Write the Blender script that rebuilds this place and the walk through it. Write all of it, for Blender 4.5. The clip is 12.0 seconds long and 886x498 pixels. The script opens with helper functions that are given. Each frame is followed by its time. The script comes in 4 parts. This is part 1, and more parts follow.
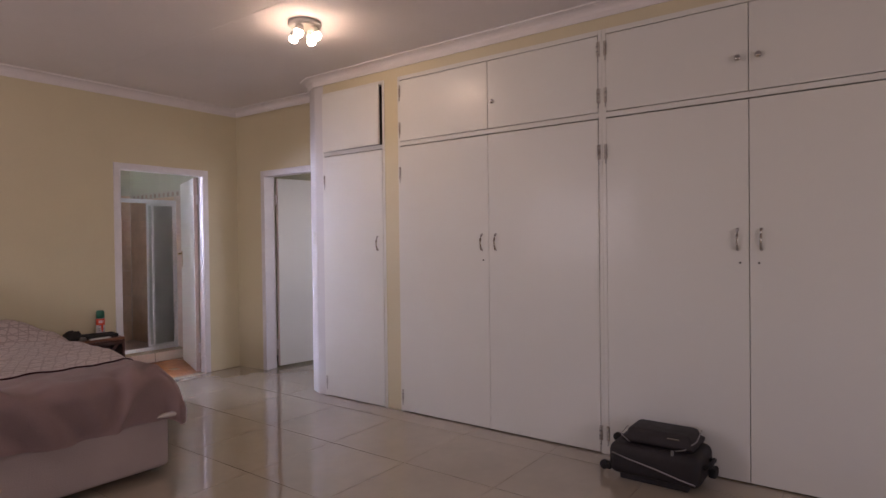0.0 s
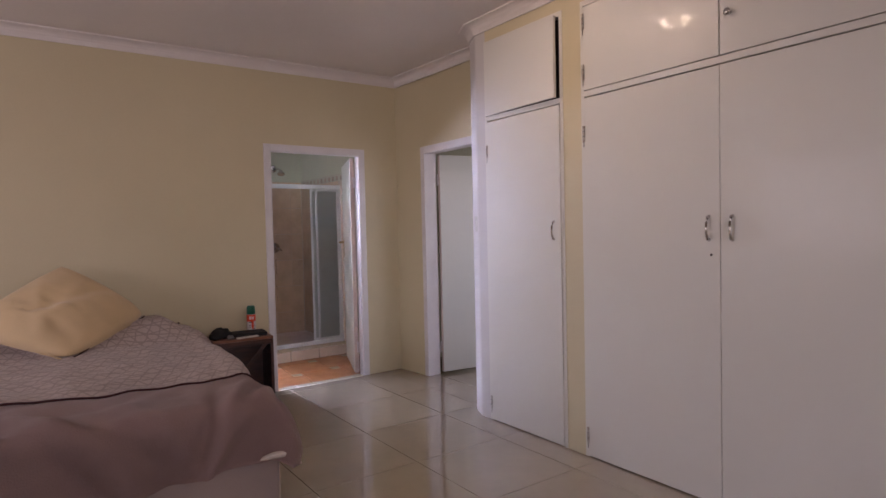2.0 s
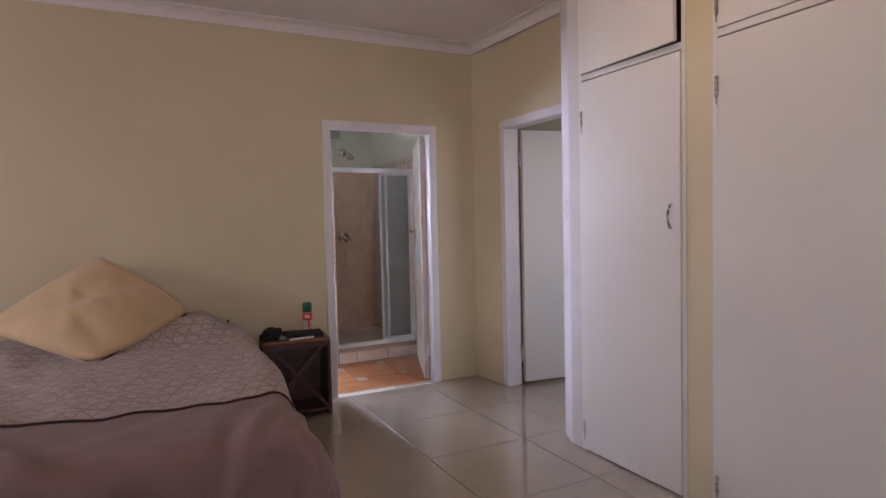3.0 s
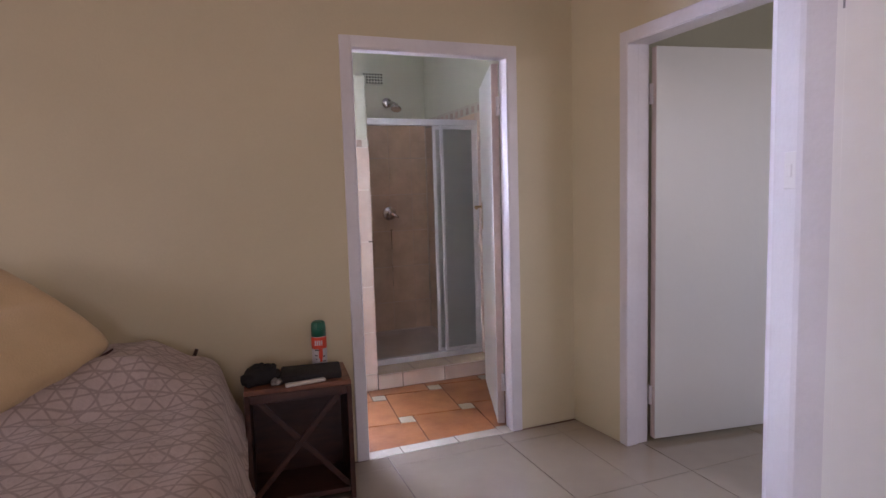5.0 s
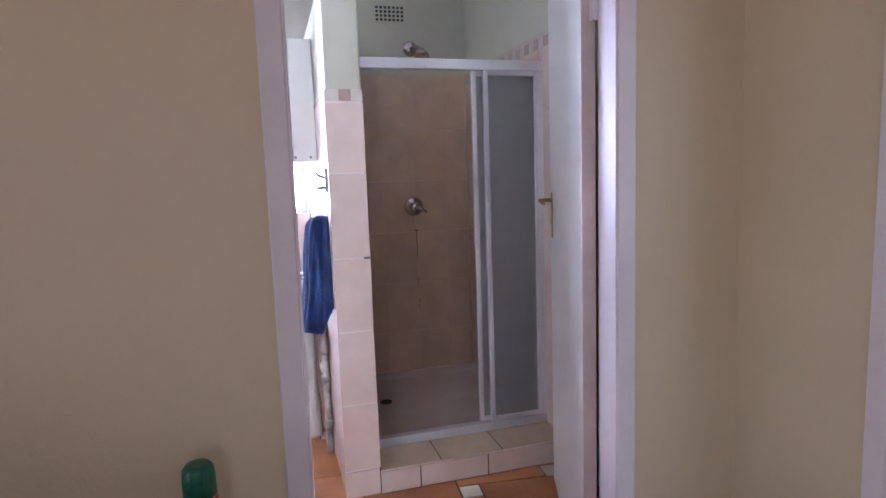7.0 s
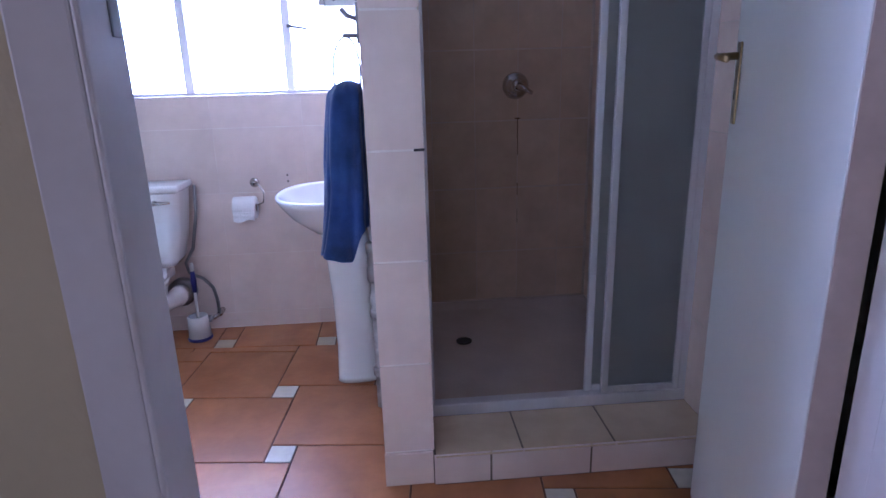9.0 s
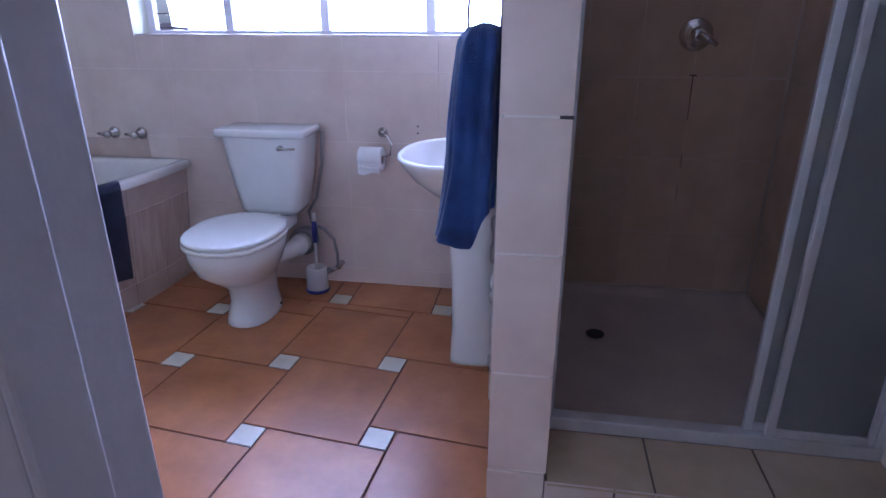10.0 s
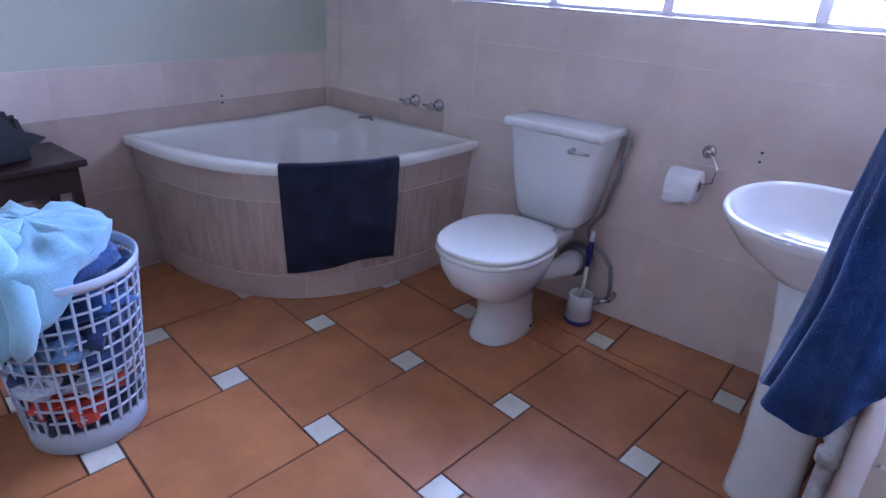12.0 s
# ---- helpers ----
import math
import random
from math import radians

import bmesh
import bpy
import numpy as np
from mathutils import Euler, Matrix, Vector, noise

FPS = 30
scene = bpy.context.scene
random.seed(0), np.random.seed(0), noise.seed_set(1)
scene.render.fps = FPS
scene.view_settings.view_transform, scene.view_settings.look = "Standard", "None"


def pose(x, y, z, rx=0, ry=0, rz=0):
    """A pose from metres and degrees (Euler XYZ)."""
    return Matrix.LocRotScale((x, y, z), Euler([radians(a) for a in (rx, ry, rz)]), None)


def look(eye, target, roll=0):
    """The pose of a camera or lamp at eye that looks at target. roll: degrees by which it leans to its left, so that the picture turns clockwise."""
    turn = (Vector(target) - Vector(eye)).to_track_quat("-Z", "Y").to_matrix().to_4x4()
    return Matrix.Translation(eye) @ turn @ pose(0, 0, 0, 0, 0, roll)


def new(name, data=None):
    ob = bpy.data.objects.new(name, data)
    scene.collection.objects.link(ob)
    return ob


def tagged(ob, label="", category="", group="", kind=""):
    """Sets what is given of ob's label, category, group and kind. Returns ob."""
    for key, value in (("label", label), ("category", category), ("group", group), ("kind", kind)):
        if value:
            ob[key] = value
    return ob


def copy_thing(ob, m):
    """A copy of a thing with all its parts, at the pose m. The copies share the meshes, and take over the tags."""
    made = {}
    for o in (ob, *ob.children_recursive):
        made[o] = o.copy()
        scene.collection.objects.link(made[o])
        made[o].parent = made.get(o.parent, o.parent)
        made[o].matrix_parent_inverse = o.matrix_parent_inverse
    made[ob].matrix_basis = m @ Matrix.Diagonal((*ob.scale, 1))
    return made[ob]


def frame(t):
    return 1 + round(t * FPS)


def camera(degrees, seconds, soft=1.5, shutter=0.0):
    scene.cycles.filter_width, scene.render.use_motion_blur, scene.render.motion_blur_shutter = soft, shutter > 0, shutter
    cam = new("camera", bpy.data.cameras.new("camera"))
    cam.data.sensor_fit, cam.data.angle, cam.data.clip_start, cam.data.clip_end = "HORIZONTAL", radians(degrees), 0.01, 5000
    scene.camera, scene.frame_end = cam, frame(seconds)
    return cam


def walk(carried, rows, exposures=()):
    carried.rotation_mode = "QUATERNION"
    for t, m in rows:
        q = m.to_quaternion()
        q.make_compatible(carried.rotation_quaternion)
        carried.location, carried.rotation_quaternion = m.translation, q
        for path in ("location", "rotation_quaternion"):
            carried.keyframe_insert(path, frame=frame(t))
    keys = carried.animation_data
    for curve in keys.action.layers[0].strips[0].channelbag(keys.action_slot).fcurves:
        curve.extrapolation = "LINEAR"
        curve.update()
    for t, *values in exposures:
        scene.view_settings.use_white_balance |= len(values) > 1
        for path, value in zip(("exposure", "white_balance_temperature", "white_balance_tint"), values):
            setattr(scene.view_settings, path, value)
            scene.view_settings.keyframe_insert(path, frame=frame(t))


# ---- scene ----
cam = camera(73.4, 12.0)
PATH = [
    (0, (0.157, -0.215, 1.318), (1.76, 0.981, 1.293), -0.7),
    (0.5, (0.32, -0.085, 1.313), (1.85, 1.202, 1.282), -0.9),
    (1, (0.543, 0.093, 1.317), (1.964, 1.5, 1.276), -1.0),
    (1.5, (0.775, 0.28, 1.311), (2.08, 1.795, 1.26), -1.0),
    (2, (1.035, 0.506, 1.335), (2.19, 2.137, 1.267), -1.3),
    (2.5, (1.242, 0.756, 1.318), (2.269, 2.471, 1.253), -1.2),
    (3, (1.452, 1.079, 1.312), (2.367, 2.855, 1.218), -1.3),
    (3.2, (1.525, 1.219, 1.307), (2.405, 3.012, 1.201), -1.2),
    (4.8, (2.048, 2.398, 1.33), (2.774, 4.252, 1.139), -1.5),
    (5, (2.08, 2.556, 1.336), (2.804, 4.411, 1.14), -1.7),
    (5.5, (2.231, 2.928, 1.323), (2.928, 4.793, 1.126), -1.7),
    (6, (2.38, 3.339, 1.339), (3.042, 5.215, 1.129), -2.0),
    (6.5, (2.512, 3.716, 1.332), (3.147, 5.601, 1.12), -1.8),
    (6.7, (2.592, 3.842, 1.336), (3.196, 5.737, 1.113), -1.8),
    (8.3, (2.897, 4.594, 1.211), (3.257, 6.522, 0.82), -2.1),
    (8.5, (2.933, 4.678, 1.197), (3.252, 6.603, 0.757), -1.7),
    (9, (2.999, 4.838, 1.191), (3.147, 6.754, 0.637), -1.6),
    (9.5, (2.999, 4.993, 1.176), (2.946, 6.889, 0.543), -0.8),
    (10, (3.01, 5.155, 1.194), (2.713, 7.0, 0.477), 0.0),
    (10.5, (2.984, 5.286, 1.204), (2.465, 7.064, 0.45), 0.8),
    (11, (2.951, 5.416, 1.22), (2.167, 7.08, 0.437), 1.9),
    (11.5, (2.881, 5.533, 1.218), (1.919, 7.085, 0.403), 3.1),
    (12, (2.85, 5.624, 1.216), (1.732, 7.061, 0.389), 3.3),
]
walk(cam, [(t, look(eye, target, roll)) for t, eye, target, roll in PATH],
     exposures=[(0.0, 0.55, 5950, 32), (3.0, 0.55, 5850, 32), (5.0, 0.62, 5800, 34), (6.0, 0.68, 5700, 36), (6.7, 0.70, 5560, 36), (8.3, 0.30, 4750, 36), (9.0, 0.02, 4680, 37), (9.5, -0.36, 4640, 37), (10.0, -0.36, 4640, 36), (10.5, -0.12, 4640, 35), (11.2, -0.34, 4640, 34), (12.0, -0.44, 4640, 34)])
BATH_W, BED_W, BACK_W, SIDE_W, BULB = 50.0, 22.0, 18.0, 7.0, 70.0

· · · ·

To be done – Where a line in the material contains "values", copy that line.

Answer to the problem –
    for t, *values in exposures:
        scene.view_settings.use_white_balance |= len(values) > 1
        for path, value in zip(("exposure", "white_balance_temperature", "white_balance_tint"), values):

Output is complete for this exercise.